GOAL OF THE EXERCISE:
Write out exactly the lines from the one with "4. More parts follow." through the last line. Pictures stay out.
____
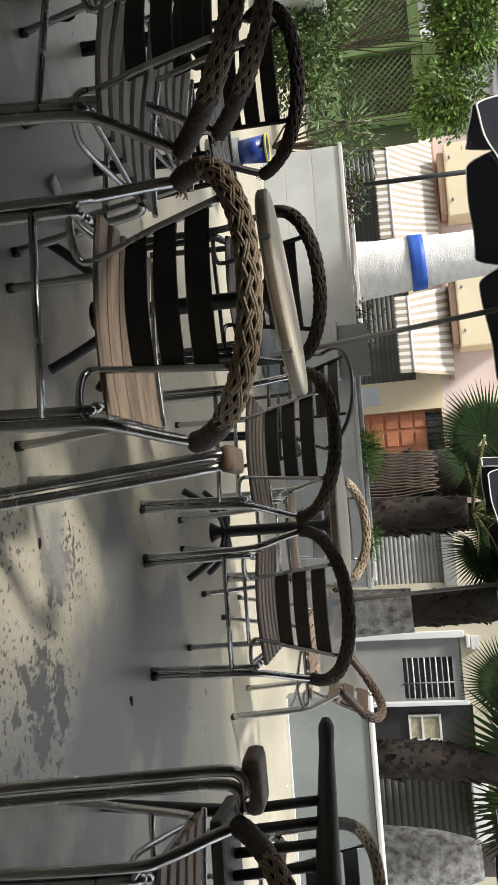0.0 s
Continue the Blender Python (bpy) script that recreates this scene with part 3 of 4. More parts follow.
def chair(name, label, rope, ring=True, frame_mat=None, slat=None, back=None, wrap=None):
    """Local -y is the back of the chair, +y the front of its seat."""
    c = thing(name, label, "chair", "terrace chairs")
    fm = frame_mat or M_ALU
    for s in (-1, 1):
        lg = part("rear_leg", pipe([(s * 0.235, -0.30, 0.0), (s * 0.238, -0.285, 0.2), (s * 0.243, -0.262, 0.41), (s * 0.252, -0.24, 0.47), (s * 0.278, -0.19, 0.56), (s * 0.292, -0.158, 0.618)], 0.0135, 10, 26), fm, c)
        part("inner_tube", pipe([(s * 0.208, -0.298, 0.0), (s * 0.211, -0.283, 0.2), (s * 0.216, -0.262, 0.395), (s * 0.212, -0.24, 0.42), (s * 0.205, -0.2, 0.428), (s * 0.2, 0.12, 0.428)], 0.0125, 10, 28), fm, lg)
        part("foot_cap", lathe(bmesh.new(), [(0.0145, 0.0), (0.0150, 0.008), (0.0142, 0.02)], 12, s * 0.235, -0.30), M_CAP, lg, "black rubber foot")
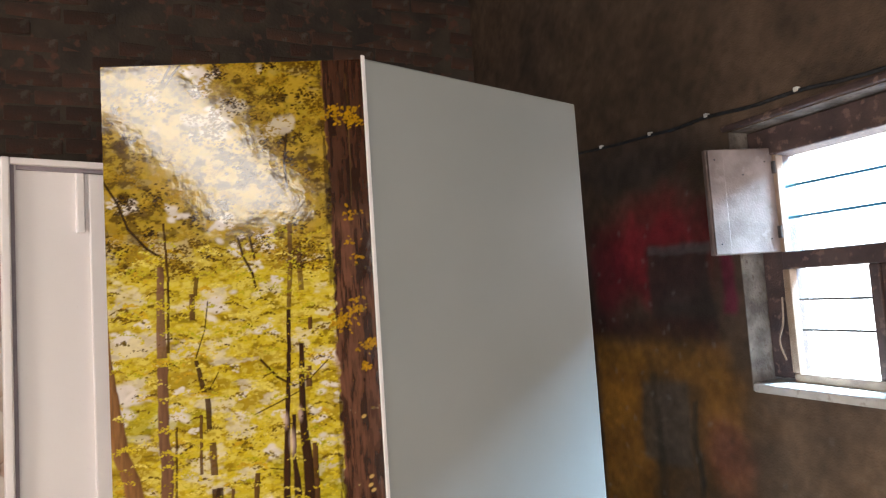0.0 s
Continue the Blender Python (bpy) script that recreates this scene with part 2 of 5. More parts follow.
____
IN RESPONSE:
Continue the Blender Python (bpy) script that recreates this scene with part 3 of 4. More parts follow.
def chair(name, label, rope, ring=True, frame_mat=None, slat=None, back=None, wrap=None):
    """Local -y is the back of the chair, +y the front of its seat."""
    c = thing(name, label, "chair", "terrace chairs")
    fm = frame_mat or M_ALU
    for s in (-1, 1):
        lg = part("rear_leg", pipe([(s * 0.235, -0.30, 0.0), (s * 0.238, -0.285, 0.2), (s * 0.243, -0.262, 0.41), (s * 0.252, -0.24, 0.47), (s * 0.278, -0.19, 0.56), (s * 0.292, -0.158, 0.618)], 0.0135, 10, 26), fm, c)
        part("inner_tube", pipe([(s * 0.208, -0.298, 0.0), (s * 0.211, -0.283, 0.2), (s * 0.216, -0.262, 0.395), (s * 0.212, -0.24, 0.42), (s * 0.205, -0.2, 0.428), (s * 0.2, 0.12, 0.428)], 0.0125, 10, 28), fm, lg)
        part("foot_cap", lathe(bmesh.new(), [(0.0145, 0.0), (0.0150, 0.008), (0.0142, 0.02)], 12, s * 0.235, -0.30), M_CAP, lg, "black rubber foot")
0.0 s
Continue the Blender Python (bpy) script that recreates this scene with part 2 of 5. More parts follow.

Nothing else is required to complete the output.